Wooster Collective and Ekosystem both continued to grow, and things began to heat up for street art in 2006. With Banksy’s LA warehouse show Barely Legal and Wooster Collective’s 11 Spring Street installation both happening that year, there was an unprecedented public interest in street art. Over the preceding years super-fans of the culture like the Schillers had become as embedded into the street art community as the artists themselves. But unlike many of the artists, particularly the elusive and extremely popular Banksy, the Schillers were not anonymous; they had a public email address.

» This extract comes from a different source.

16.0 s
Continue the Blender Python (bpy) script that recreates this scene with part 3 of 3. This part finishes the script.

During 11 Spring Street, Wooster Collective was getting attention from mainstream press, which, for a street art website, was new. When they began, street art sites like Ekosystem, Stencil Revolution and Wooster Collective were sites for the street art community. Especially after 11 Spring Street, Wooster Collective became a site that anyone with a passing interest in edgy design might want to bookmark. The Schillers went from well-respected fans of street art who shared their taste with others to the people distributing street art imagery to the world. More blogs appeared over the years, but none have surpassed Wooster Collective’s popularity. Although the Schillers have slowed their posting in recent years, they still define street art for many readers.

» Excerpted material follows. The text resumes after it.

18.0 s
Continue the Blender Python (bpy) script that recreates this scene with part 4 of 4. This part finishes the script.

2006 was also the year that Flickr left beta. Street art photos had been uploaded to Fotolog, Photobucket and other precursors to Flickr, but Flickr eventually became the dominant place for amateur photographers to post their work. Free users on Flickr can upload up to one terabyte of photos and videos (previously, Flickr allowed free users to upload up to 200 photographs, and paying users could upload unlimited uploads of photos and videos for $24.95 per year). Myspace and Facebook were designed for sharing photos primarily among friends, but Flickr was always designed to be more of a public-facing photo repository with most images available to be viewed by anyone visiting the site, making it the choice for photographers who want to show their work to a larger audience.
With occasional exceptions, street artists working before 2006 or so generally had to document their own work or get their friends to document it for them. The photographs that were taken often ended up hidden in shoeboxes. Largely thanks to Flickr, the number of easily accessible photos of street art and graffiti went from perhaps a few thousand to millions.
Finally, two online messages boards were founded in 2006: The Banksy Forum and the forum at The Giant. There had been online forums to discuss street art before such as Australia’s Stencil Revolution, which was important for connecting artists and sharing stenciling knowledge around the world, but The Banksy Forum and The Giant forum were the first major online forums for street art focused on discussions among fans rather than among artists. These fan forums helped build the community of fans and collectors that many street artists would come to depend upon financially. The forums are places for the discussion of new work both on the streets and in galleries, and their conversational nature resulted in harsh critiques of artists as well as earnest efforts to promote good street art. At their best, the forums provide places for anyone interested in street art to converse with one another on an equal footing. At their worst, anonymous individuals posting on the forums can make or break careers and lead to vicious arguments between people with undisclosed financial stakes in their opinions. Whereas Flickr is for photographers and running a blog requires some regularity in posting, forums are a place for typical street art fans to express their thoughts.
Forums, Flickr and blogs formed the initial street art communication network online. The network was really just a loose collection of sites run by a couple of random fans and visited by a variety of people, some dedicated regulars and some just passing through. Some commented on every forum, blog and Flickr album they could find while others only checked in on one site. Some people knew each other in real life; others have stayed anonymous behind a screen name or just observed silently. Despite a lack of formal organization, information moved across the network, with photos traveling from Flickr to blogs, and forum posts being echoed by bloggers. This crossover also occurred less formally, with active participants in one arena acting as silent observers in another.
Through these websites, a loose community began to form. For the first time, street art fans could easily communicate with one another regardless of geographic proximity. The network fed itself, with these sites making it easier for people to discover street art and, in turn, increasing street art’s popularity, which generated more content.